> _Exercise_
Copy down every line where the string "Euler" shows up.
○ ○ ○
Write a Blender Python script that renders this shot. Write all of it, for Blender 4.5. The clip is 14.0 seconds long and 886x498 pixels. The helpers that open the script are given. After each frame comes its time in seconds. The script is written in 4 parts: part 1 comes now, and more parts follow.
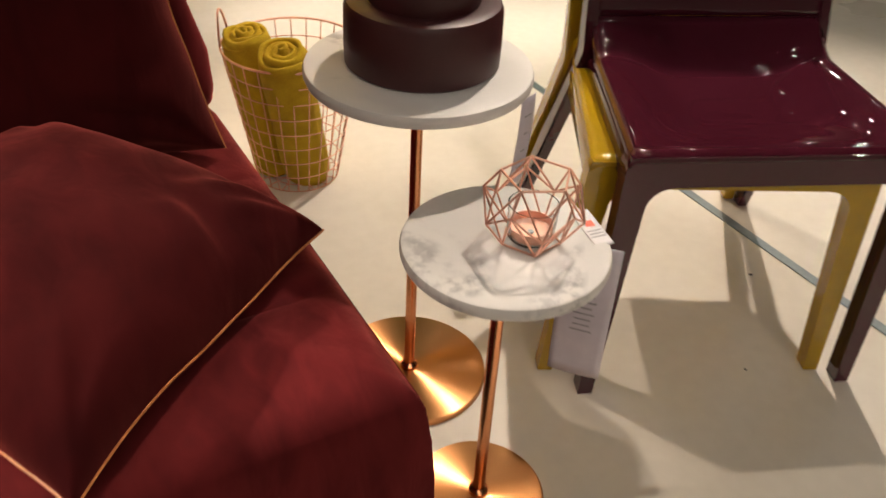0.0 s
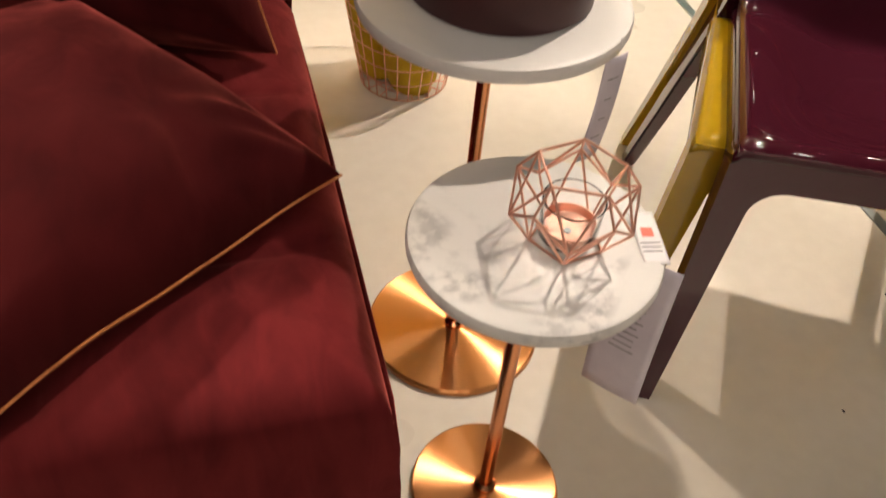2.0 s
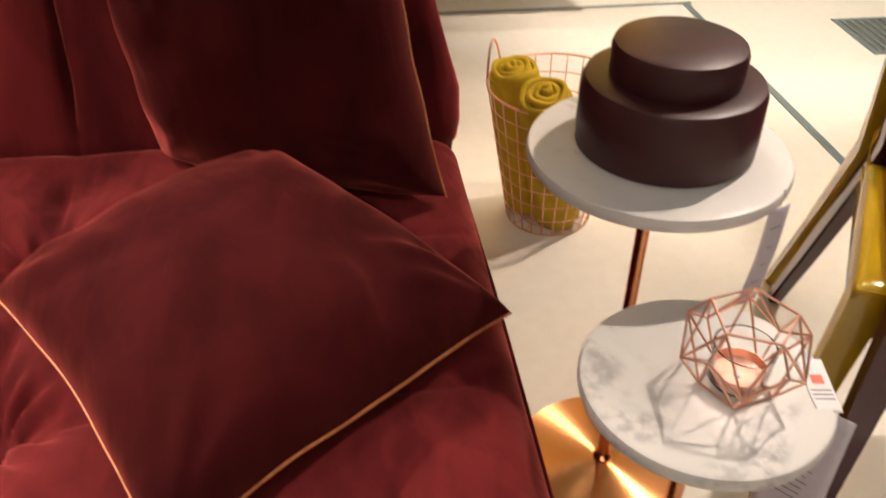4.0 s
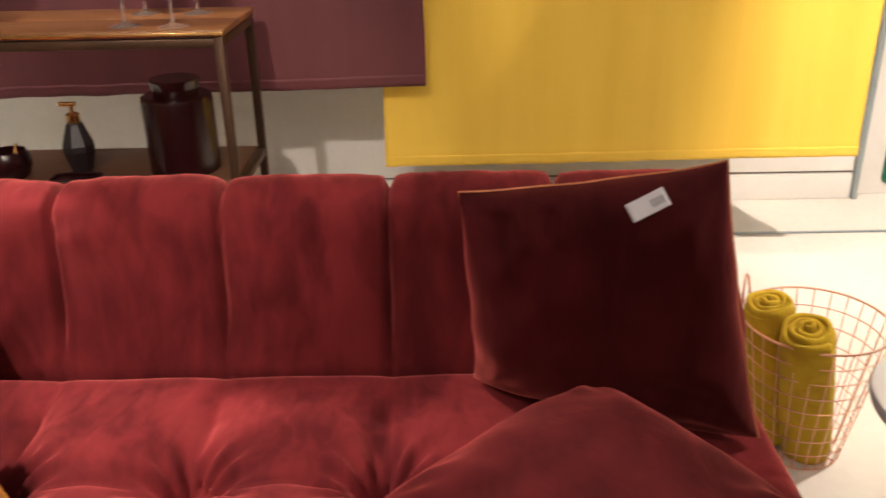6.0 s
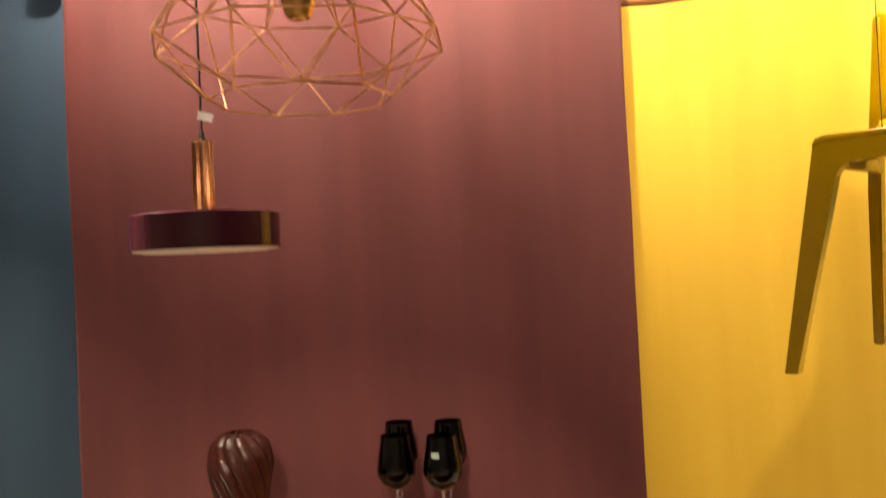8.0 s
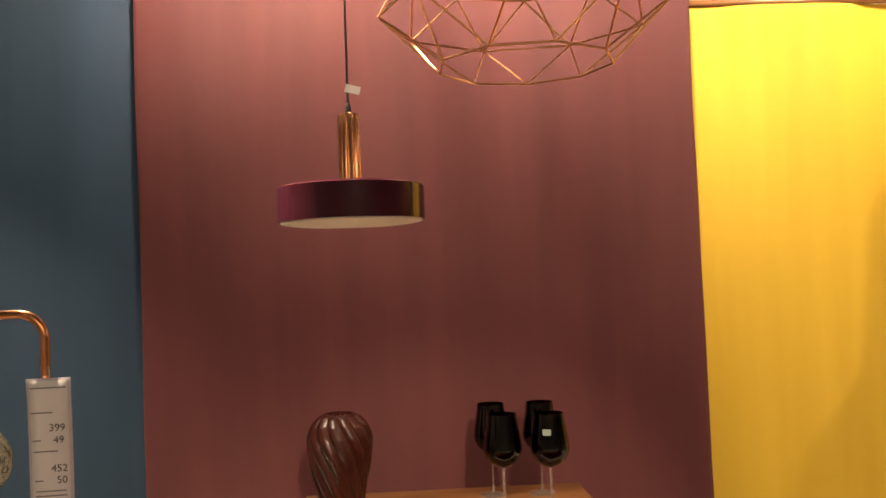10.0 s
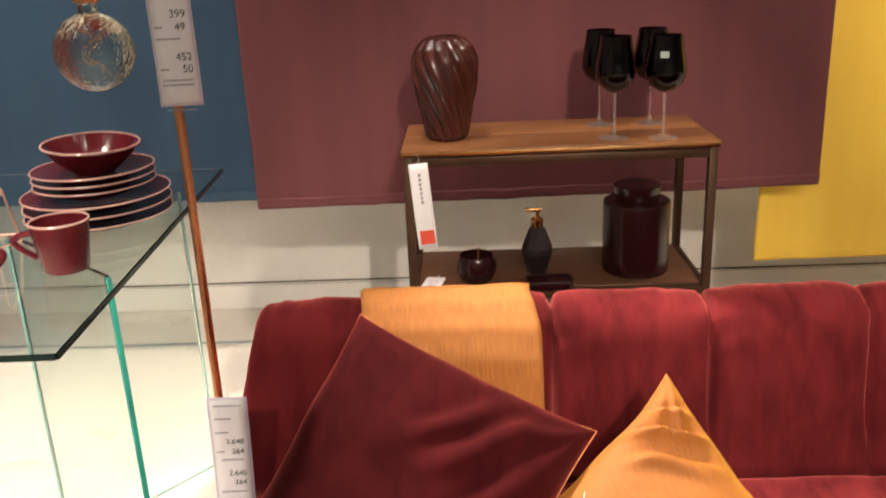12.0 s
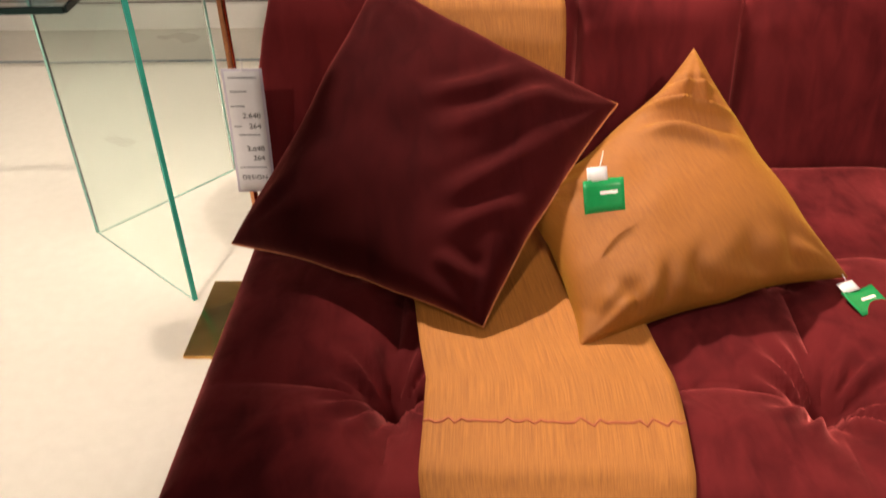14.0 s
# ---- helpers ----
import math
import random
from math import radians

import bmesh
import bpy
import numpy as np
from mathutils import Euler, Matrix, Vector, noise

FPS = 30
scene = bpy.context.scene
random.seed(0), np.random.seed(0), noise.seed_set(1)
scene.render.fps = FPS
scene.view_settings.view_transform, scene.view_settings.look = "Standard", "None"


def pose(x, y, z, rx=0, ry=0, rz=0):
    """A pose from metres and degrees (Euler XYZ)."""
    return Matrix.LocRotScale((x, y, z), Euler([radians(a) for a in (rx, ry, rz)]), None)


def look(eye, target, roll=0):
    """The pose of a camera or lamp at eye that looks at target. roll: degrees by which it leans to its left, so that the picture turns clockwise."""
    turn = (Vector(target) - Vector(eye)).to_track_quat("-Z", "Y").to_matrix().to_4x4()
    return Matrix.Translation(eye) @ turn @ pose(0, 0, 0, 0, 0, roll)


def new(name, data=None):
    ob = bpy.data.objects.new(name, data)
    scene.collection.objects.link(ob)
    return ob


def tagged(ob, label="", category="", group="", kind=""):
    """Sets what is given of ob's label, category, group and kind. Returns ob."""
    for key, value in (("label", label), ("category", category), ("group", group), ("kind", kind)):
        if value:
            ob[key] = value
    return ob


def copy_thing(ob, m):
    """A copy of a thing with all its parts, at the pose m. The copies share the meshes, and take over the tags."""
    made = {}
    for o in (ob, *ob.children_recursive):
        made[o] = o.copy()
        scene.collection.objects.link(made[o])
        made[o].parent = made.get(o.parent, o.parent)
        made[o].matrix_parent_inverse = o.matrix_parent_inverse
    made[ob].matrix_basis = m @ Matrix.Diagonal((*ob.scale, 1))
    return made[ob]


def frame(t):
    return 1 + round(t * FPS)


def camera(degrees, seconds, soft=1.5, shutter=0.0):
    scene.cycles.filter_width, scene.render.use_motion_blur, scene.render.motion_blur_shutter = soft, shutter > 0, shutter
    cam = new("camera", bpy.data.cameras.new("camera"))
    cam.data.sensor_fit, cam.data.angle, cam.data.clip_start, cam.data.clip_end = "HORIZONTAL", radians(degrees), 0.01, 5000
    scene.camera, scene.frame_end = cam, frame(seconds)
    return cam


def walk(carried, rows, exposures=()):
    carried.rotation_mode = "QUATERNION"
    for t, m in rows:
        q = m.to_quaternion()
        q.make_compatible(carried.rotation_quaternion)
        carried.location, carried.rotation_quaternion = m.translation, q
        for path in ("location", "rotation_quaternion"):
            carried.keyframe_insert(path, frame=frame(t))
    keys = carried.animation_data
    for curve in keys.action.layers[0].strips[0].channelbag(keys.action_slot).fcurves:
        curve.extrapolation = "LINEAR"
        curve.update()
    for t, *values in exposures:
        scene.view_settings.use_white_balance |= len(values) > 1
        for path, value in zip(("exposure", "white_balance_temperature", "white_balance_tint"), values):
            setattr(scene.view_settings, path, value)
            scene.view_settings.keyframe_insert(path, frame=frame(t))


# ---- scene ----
cam = camera(54.2, 14.0, shutter=0.4)
PATH = [
    (0, (0.276, 0.123, 1.174), (1.111, 1.496, -0.017), 3.4),
    (0.5, (0.426, 0.232, 1.173), (1.095, 1.63, -0.092), 5.4),
    (1, (0.509, 0.271, 1.151), (1.069, 1.649, -0.187), 6.7),
    (1.5, (0.52, 0.276, 1.163), (1.009, 1.647, -0.208), 5.8),
    (2, (0.516, 0.253, 1.144), (0.963, 1.606, -0.26), 5.9),
    (2.2, (0.514, 0.241, 1.127), (0.944, 1.577, -0.297), 6.0),
    (4.3, (0.405, 0.227, 1.224), (0.58, 1.876, 0.107), -1.0),
    (4.5, (0.375, 0.224, 1.242), (0.535, 1.918, 0.192), -1.9),
    (5, (0.271, 0.214, 1.283), (0.428, 2.009, 0.414), -0.7),
    (5.5, (0.177, 0.205, 1.302), (0.263, 2.027, 0.482), -2.1),
    (6, (0.116, 0.206, 1.302), (0.091, 2.031, 0.484), -1.2),
    (6.5, (0.003, 0.205, 1.369), (-0.198, 2.097, 0.754), -3.2),
    (7, (-0.133, 0.236, 1.416), (-0.382, 2.154, 0.91), -2.7),
    (7.5, (-0.25, 0.187, 1.483), (-0.482, 2.162, 1.272), -1.4),
    (8, (-0.403, 0.081, 1.66), (-0.515, 2.078, 1.69), -2.7),
    (8.2, (-0.471, 0.071, 1.648), (-0.552, 2.067, 1.75), -2.8),
    (10.3, (-0.996, 0.043, 1.579), (-0.864, 2.038, 1.617), -2.5),
    (10.5, (-1.022, 0.079, 1.569), (-0.878, 2.071, 1.479), -2.7),
    (11, (-1.036, 0.065, 1.482), (-0.912, 2.028, 1.12), -3.3),
    (11.5, (-1.063, 0.082, 1.449), (-1.024, 2.01, 0.919), -2.7),
    (12, (-1.074, 0.112, 1.428), (-1.132, 2.003, 0.778), -2.4),
    (12.5, (-1.078, 0.119, 1.381), (-1.202, 1.956, 0.601), -2.7),
    (12.7, (-1.073, 0.103, 1.362), (-1.213, 1.912, 0.52), -3.0),
    (13, (-1.082, 0.099, 1.338), (-1.193, 1.872, 0.42), -2.3),
    (13.5, (-1.104, 0.078, 1.32), (-1.19, 1.787, 0.284), -2.0),
    (14, (-1.089, 0.067, 1.28), (-1.183, 1.712, 0.146), -1.8),
]
walk(cam, [(t, look(eye, target, roll)) for t, eye, target, roll in PATH],
     exposures=((0.0, 0.0, 6300, 15), (2.0, 0.14, 6300, 16), (4.5, 0.2, 6200, 18), (6.0, 0.38, 6000, 18), (7.0, 0.5, 6000, 17), (7.5, 0.52, 6100, 15), (8.0, 0.2, 7500, 18), (8.2, 0.05, 7800, 20),
                (10.5, 0.22, 7400, 19), (11.0, 0.42, 6600, 17), (11.5, 0.5, 6100, 15), (12.5, 0.36, 6100, 18), (13.3, -0.04, 6300, 18), (14.0, -0.16, 6300, 17)))
# ---------------------------------------------------------------- light and room tone
world = bpy.data.worlds.new("store")
world.use_nodes = True
world.node_tree.nodes["Background"].inputs[0].default_value = (1.0, 0.86, 0.70, 1)
world.node_tree.nodes["Background"].inputs[1].default_value = 0.035
scene.world = world


def spot(name, eye, target, watts, degrees=70, blend=0.5, radius=0.04, colour=(1.0, 0.84, 0.64)):
    data = bpy.data.lights.new(name, "SPOT")
    data.energy, data.spot_size, data.spot_blend, data.shadow_soft_size, data.color = watts, radians(degrees), blend, radius, colour
    ob = new(name, data)
    ob.matrix_world = look(eye, target)
    return ob


SPOTS = [
    ("sofa", (-1.35, -0.5, 3.05), (-0.40, 1.15, 0.45), 200, 34, 0.7),
    ("back", (-2.0, 2.20, 3.10), (-0.45, 0.98, 0.40), 720, 33, 0.6),
    ("left", (-2.3, -1.0, 2.75), (-2.45, 1.8, 0.0), 530, 37, 0.6),
    ("table", (0.60, 2.45, 3.10), (1.10, 1.05, 0.0), 125, 52, 0.6),
    ("chairs", (2.4, 2.1, 3.05), (1.45, 0.75, 0.0), 285, 74, 0.5),
    ("console", (-1.35, 1.85, 3.08), (-0.80, 2.40, 0.90), 85, 64, 1.0),
    ("purple", (-1.45, 2.12, 3.12), (-1.45, 2.80, 2.66), 112, 76, 0.85),
    ("purple", (-0.85, 2.12, 3.12), (-0.85, 2.80, 2.66), 112, 76, 0.85),
    ("purple", (-0.25, 2.12, 3.12), (-0.25, 2.80, 2.66), 112, 76, 0.85),
    ("wall", (-0.5, -1.3, 2.75), (-0.90, 3.3, 0.0), 300, 27, 0.6),
    ("blue", (-2.4, 2.2, 3.12), (-2.4, 2.90, 2.6), 24, 62, 0.6),
    ("yellow", (0.85, 2.10, 3.12), (0.80, 2.92, 2.3), 105, 118, 0.9),
    ("hung_chair", (0.38, 1.05, 3.10), (0.75, 2.915, 1.55), 58, 44, 0.6),
    ("sign", (1.95, 1.1, 3.10), (2.05, 3.4, 0.4), 560, 46, 0.6),
    ("desk", (-2.7, 1.9, 3.10), (-2.3, 2.5, 0.0), 165, 62, 0.6),
]
for kind_, eye_, target_, watts_, cone_, blend_ in SPOTS:
    spot("track_light_" + kind_, eye_, target_, watts_, cone_, blend_, 0.035)
# added area fill to lift the whole room; no such panel is known
store = bpy.data.lights.new("room_fill", "AREA")
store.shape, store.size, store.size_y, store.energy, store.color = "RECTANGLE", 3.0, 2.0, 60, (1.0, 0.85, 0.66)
store_ob = new("room_fill", store)
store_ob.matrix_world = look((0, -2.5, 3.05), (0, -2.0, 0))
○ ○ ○
> _Solution to the problem_
from mathutils import Euler, Matrix, Vector, noise
    """A pose from metres and degrees (Euler XYZ)."""
    return Matrix.LocRotScale((x, y, z), Euler([radians(a) for a in (rx, ry, rz)]), None)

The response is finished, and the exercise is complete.